Restate each line word for word. Leave out every picture.

** begin Dataset extract **

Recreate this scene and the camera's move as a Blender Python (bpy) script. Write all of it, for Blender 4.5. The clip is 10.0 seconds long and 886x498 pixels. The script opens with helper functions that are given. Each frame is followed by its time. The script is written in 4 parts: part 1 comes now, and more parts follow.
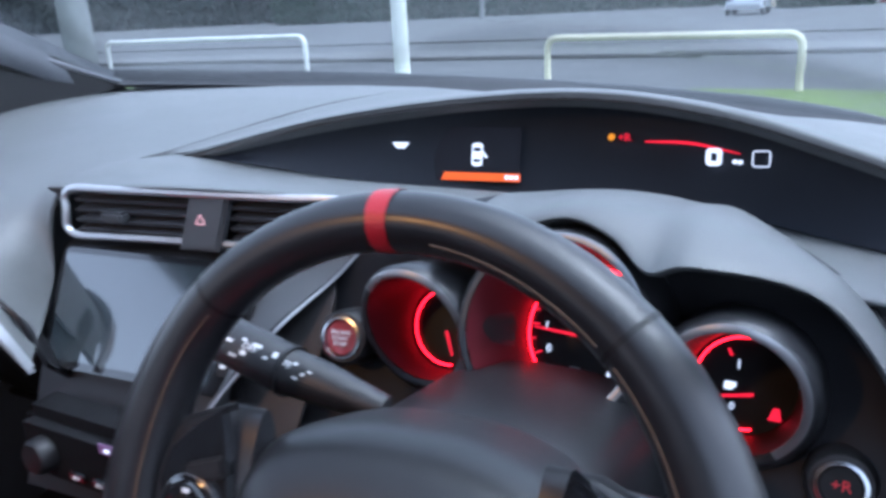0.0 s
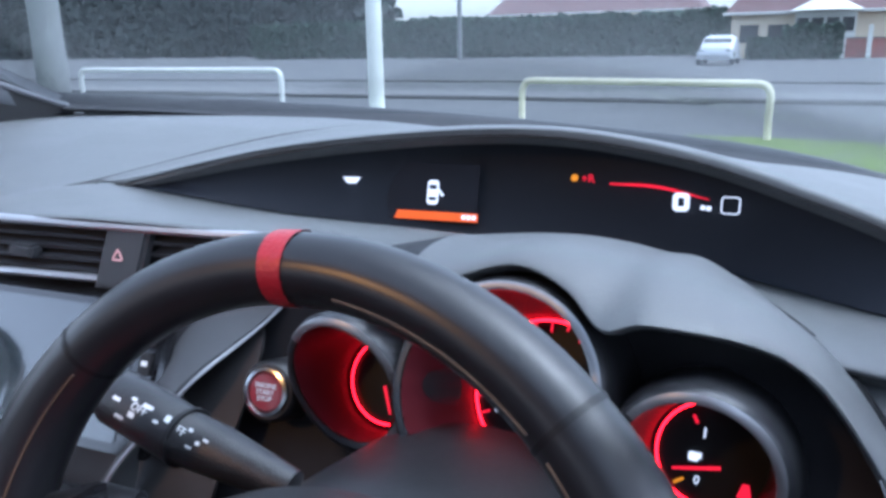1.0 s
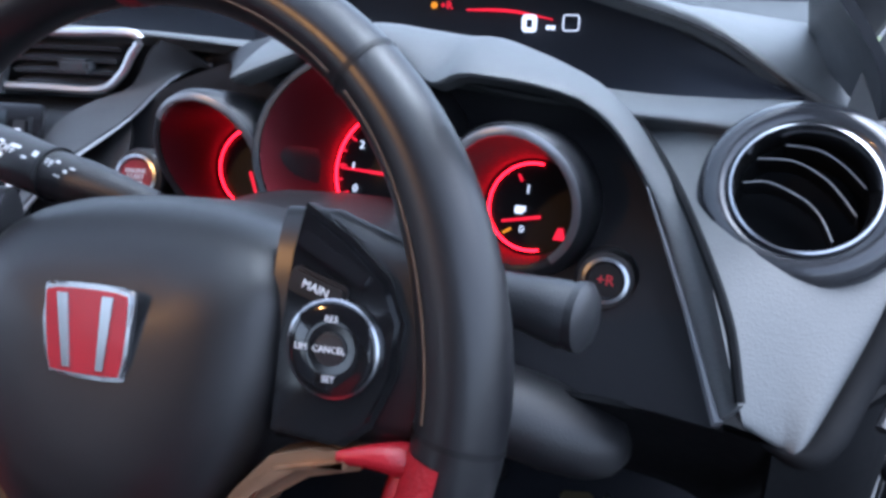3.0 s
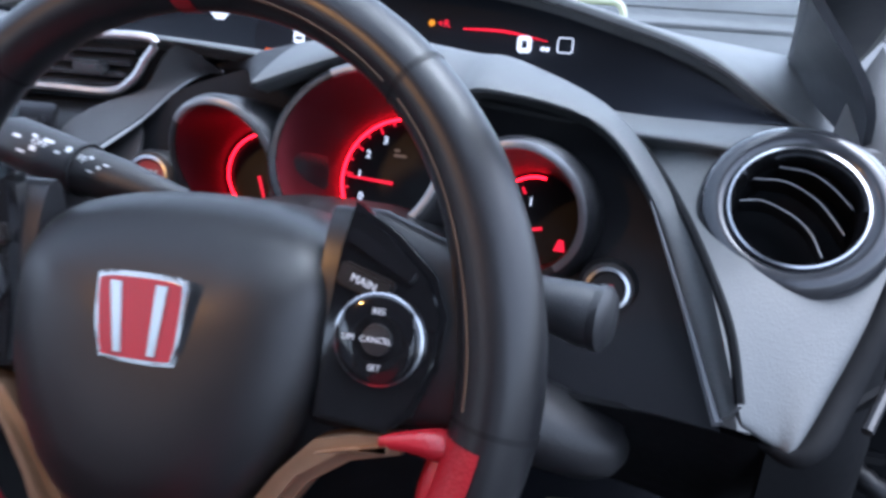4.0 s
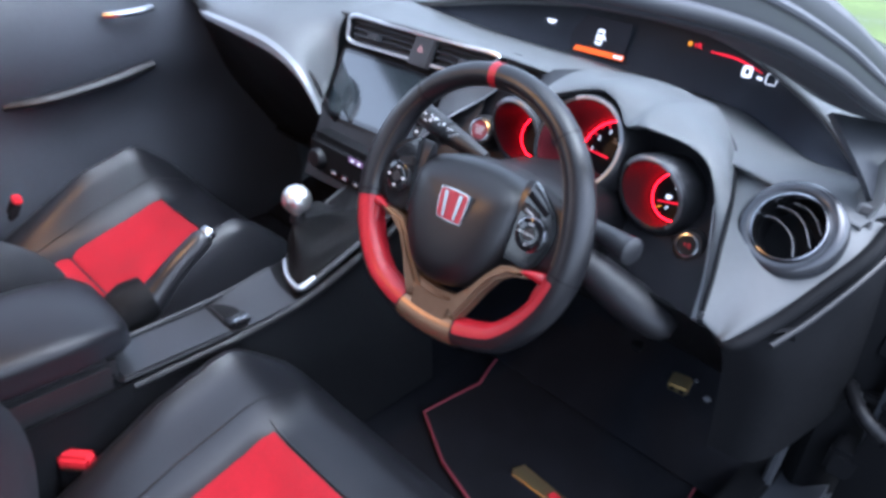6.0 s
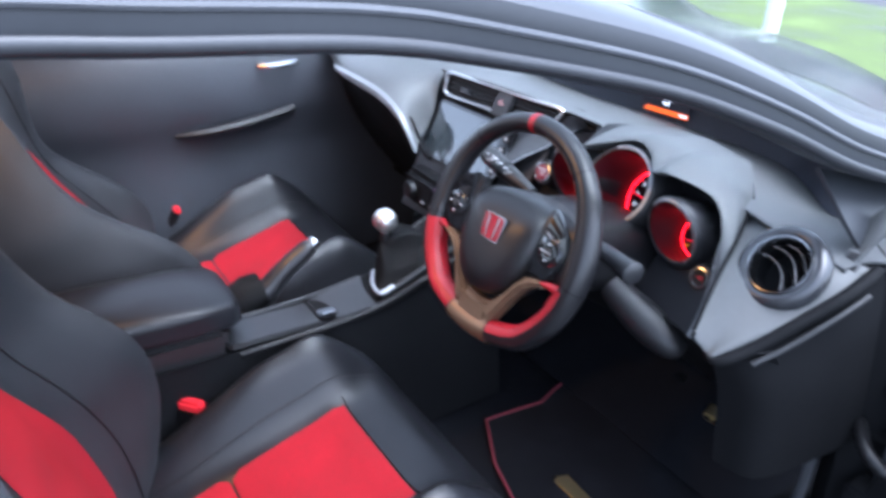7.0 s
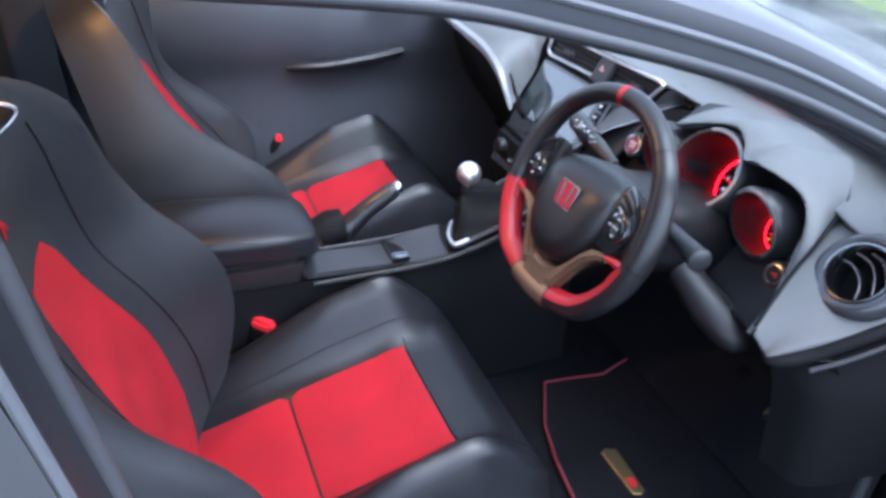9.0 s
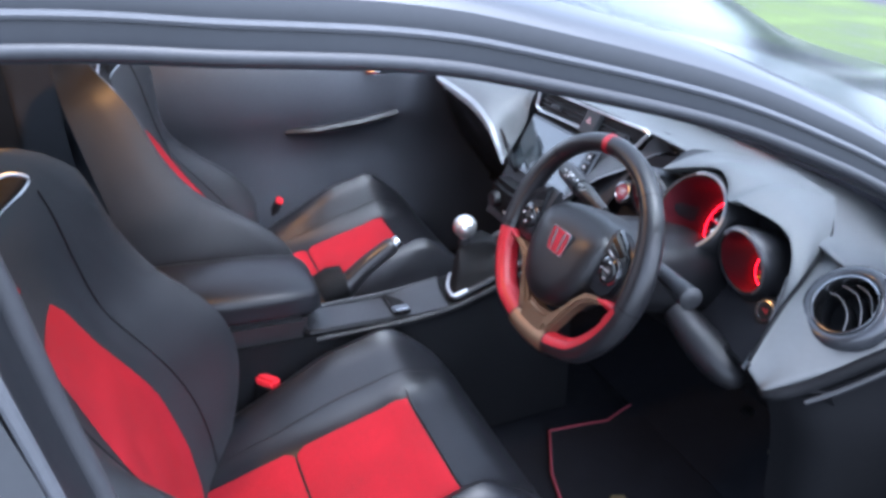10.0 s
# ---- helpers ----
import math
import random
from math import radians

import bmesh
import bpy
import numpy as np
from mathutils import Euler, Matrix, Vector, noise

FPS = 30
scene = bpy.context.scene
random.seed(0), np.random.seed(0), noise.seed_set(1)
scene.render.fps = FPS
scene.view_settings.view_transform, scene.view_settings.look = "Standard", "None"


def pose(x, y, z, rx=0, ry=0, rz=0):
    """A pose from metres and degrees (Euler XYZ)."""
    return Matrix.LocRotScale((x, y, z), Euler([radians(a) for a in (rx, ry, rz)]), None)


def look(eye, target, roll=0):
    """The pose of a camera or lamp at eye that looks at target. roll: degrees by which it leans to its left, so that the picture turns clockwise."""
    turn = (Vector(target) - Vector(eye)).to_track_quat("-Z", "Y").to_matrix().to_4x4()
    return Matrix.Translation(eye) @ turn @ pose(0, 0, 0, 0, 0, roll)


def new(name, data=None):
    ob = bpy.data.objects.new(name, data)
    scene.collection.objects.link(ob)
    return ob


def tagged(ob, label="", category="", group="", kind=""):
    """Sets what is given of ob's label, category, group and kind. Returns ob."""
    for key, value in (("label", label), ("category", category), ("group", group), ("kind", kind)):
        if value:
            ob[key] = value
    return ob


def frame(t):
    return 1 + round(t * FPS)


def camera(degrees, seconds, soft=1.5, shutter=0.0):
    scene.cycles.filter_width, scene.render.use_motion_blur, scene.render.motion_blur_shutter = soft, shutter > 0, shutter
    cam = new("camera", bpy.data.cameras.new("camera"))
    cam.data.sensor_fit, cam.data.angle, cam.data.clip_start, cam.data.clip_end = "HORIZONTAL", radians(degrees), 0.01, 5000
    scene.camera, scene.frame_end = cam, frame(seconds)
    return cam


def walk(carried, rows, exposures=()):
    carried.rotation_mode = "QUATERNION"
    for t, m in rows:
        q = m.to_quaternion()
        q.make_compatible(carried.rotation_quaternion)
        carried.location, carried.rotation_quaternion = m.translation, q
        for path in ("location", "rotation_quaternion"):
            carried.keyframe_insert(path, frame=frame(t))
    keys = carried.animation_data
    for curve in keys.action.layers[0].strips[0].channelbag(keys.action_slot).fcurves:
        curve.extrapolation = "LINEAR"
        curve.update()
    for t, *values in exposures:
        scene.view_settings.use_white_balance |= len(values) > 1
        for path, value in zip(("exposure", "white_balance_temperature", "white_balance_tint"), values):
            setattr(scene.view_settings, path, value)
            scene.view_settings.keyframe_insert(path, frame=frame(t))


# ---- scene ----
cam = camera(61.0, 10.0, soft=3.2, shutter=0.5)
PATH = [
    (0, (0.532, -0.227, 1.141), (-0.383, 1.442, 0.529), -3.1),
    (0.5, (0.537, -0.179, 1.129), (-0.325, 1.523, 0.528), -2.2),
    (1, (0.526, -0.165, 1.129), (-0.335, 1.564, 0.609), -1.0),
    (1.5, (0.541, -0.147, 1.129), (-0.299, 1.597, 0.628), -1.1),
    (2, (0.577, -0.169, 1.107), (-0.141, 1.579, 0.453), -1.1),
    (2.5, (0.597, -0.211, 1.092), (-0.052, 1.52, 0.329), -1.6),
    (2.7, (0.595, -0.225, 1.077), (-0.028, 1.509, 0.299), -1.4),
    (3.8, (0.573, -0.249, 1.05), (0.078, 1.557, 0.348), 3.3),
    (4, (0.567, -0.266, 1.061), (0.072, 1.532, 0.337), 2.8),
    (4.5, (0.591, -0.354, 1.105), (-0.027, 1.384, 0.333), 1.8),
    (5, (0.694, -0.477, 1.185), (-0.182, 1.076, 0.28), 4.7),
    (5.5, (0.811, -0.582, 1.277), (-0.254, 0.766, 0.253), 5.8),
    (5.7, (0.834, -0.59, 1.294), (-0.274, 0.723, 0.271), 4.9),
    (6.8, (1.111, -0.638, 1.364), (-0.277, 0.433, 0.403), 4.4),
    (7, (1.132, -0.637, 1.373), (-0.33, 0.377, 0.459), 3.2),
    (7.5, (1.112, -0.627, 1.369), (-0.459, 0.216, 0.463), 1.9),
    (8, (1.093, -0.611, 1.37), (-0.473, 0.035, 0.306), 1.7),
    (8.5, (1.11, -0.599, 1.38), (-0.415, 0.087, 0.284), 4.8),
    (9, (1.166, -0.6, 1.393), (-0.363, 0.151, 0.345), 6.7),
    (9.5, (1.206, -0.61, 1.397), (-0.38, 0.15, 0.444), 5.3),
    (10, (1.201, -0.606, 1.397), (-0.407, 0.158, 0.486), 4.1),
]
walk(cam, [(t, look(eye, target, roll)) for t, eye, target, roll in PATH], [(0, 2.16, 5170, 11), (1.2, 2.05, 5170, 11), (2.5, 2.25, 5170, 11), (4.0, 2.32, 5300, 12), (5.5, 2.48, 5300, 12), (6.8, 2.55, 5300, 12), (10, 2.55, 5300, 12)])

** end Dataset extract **

▸ **The result**
Recreate this scene and the camera's move as a Blender Python (bpy) script. Write all of it, for Blender 4.5. The clip is 10.0 seconds long and 886x498 pixels. The script opens with helper functions that are given. Each frame is followed by its time. The script is written in 4 parts: part 1 comes now, and more parts follow.
0.0 s
1.0 s
3.0 s
4.0 s
6.0 s
7.0 s
9.0 s
10.0 s
# ---- helpers ----
import math
import random
from math import radians

import bmesh
import bpy
import numpy as np
from mathutils import Euler, Matrix, Vector, noise

FPS = 30
scene = bpy.context.scene
random.seed(0), np.random.seed(0), noise.seed_set(1)
scene.render.fps = FPS
scene.view_settings.view_transform, scene.view_settings.look = "Standard", "None"


def pose(x, y, z, rx=0, ry=0, rz=0):
    """A pose from metres and degrees (Euler XYZ)."""
    return Matrix.LocRotScale((x, y, z), Euler([radians(a) for a in (rx, ry, rz)]), None)


def look(eye, target, roll=0):
    """The pose of a camera or lamp at eye that looks at target. roll: degrees by which it leans to its left, so that the picture turns clockwise."""
    turn = (Vector(target) - Vector(eye)).to_track_quat("-Z", "Y").to_matrix().to_4x4()
    return Matrix.Translation(eye) @ turn @ pose(0, 0, 0, 0, 0, roll)


def new(name, data=None):
    ob = bpy.data.objects.new(name, data)
    scene.collection.objects.link(ob)
    return ob


def tagged(ob, label="", category="", group="", kind=""):
    """Sets what is given of ob's label, category, group and kind. Returns ob."""
    for key, value in (("label", label), ("category", category), ("group", group), ("kind", kind)):
        if value:
            ob[key] = value
    return ob


def frame(t):
    return 1 + round(t * FPS)


def camera(degrees, seconds, soft=1.5, shutter=0.0):
    scene.cycles.filter_width, scene.render.use_motion_blur, scene.render.motion_blur_shutter = soft, shutter > 0, shutter
    cam = new("camera", bpy.data.cameras.new("camera"))
    cam.data.sensor_fit, cam.data.angle, cam.data.clip_start, cam.data.clip_end = "HORIZONTAL", radians(degrees), 0.01, 5000
    scene.camera, scene.frame_end = cam, frame(seconds)
    return cam


def walk(carried, rows, exposures=()):
    carried.rotation_mode = "QUATERNION"
    for t, m in rows:
        q = m.to_quaternion()
        q.make_compatible(carried.rotation_quaternion)
        carried.location, carried.rotation_quaternion = m.translation, q
        for path in ("location", "rotation_quaternion"):
            carried.keyframe_insert(path, frame=frame(t))
    keys = carried.animation_data
    for curve in keys.action.layers[0].strips[0].channelbag(keys.action_slot).fcurves:
        curve.extrapolation = "LINEAR"
        curve.update()
    for t, *values in exposures:
        scene.view_settings.use_white_balance |= len(values) > 1
        for path, value in zip(("exposure", "white_balance_temperature", "white_balance_tint"), values):
            setattr(scene.view_settings, path, value)
            scene.view_settings.keyframe_insert(path, frame=frame(t))


# ---- scene ----
cam = camera(61.0, 10.0, soft=3.2, shutter=0.5)
PATH = [
    (0, (0.532, -0.227, 1.141), (-0.383, 1.442, 0.529), -3.1),
    (0.5, (0.537, -0.179, 1.129), (-0.325, 1.523, 0.528), -2.2),
    (1, (0.526, -0.165, 1.129), (-0.335, 1.564, 0.609), -1.0),
    (1.5, (0.541, -0.147, 1.129), (-0.299, 1.597, 0.628), -1.1),
    (2, (0.577, -0.169, 1.107), (-0.141, 1.579, 0.453), -1.1),
    (2.5, (0.597, -0.211, 1.092), (-0.052, 1.52, 0.329), -1.6),
    (2.7, (0.595, -0.225, 1.077), (-0.028, 1.509, 0.299), -1.4),
    (3.8, (0.573, -0.249, 1.05), (0.078, 1.557, 0.348), 3.3),
    (4, (0.567, -0.266, 1.061), (0.072, 1.532, 0.337), 2.8),
    (4.5, (0.591, -0.354, 1.105), (-0.027, 1.384, 0.333), 1.8),
    (5, (0.694, -0.477, 1.185), (-0.182, 1.076, 0.28), 4.7),
    (5.5, (0.811, -0.582, 1.277), (-0.254, 0.766, 0.253), 5.8),
    (5.7, (0.834, -0.59, 1.294), (-0.274, 0.723, 0.271), 4.9),
    (6.8, (1.111, -0.638, 1.364), (-0.277, 0.433, 0.403), 4.4),
    (7, (1.132, -0.637, 1.373), (-0.33, 0.377, 0.459), 3.2),
    (7.5, (1.112, -0.627, 1.369), (-0.459, 0.216, 0.463), 1.9),
    (8, (1.093, -0.611, 1.37), (-0.473, 0.035, 0.306), 1.7),
    (8.5, (1.11, -0.599, 1.38), (-0.415, 0.087, 0.284), 4.8),
    (9, (1.166, -0.6, 1.393), (-0.363, 0.151, 0.345), 6.7),
    (9.5, (1.206, -0.61, 1.397), (-0.38, 0.15, 0.444), 5.3),
    (10, (1.201, -0.606, 1.397), (-0.407, 0.158, 0.486), 4.1),
]
walk(cam, [(t, look(eye, target, roll)) for t, eye, target, roll in PATH], [(0, 2.16, 5170, 11), (1.2, 2.05, 5170, 11), (2.5, 2.25, 5170, 11), (4.0, 2.32, 5300, 12), (5.5, 2.48, 5300, 12), (6.8, 2.55, 5300, 12), (10, 2.55, 5300, 12)])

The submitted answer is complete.